Stung by multi-billion-dollar losses, Merrill Lynch said it planned to exit the collateralised debt obligation, sub-prime and structured credit businesses. Instead, the once-thundering herd will turn its attention to commodities and emerging markets in its bid to overcome the setbacks suffered on the watch of now-departed chief executive Stanley O’Neal.

According to O’Neal’s successor John Thain, commodities businesses were down in 2007 and that is where he wants to focus. ‘We see a lot of opportunities and we will beef up our trading talent,’ he announced at Citigroup’s 2008 Financial Services Conference. More than half of its global markets and investment banking revenues come from outside the US and shouldn’t suffer at least through this year even if the US economy continues to slow down. The bank also plans to expand its wealth management business outside the US.

In an interview with French business school and asset and risk management research body Edhec, Securities and Exchange Commission commissioner Paul Atkins said hedge funds did not contribute to the sub-prime mortgage problems but would play an important part of its solution.

California Public Employees’ Retirement System, the world’s biggest public pension fund, and the asset management unit of Swiss bank UBS are jointly producing a guide on hedge funds for investors, to be published by the London-based Alternative Investment Management Association. A group of UK hedge funds came up with voluntary standards on transparency and valuation of assets this month, and a similar move is underway in the US as part of the President’s Working Group on Financial Markets, due to report next month.
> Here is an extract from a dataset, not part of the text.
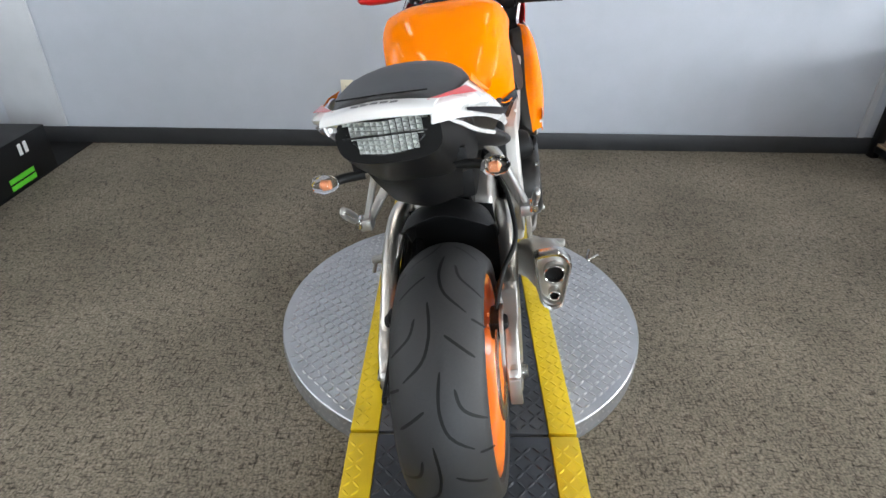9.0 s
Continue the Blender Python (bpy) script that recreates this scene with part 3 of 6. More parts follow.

Investors in failed Australian hedge fund Basis Yield Alpha can pretty much write their investment off. The fund managed by Sydney-based Basis Capital was stung by bad credit bets and can hope to return only USD62m, its co-liquidator Grant Thornton said. The USD700m vehicle is valued at 2 cents on the dollar. Meanwhile, the manager is retooling its surviving Basis Pac-Rim Opportunity Fund.

Daniel Marino, former chief financial officer of the now-defunct hedge fund manager Bayou Group, was sentenced to two decades in prison for his role in defrauding investors of USD450m, which led to the firm’s demise. Judge Colleen McMahon of the US District Court in Manhattan ordered him to begin serving the sentence immediately. Co-founder James Marquez was sentenced last week to a sentence of four years and three months and was ordered to pay USD62.5m in restitution. The third founder, Samuel Israel III, awaits sentencing.

Citigroup has hired Edward ‘Ned’ Kelly, who previously worked at Mercantile Bankshares and the Carlyle Group, as president of its alternative investment unit. Also on board is Goldman Sachs alumnus Jaime Yordan, who becomes vice-president for global banking for Latin America. Meanwhile, Menta Capital’s co-founder George Patterson has left the USD750m San Francisco quantitative shop for personal reasons.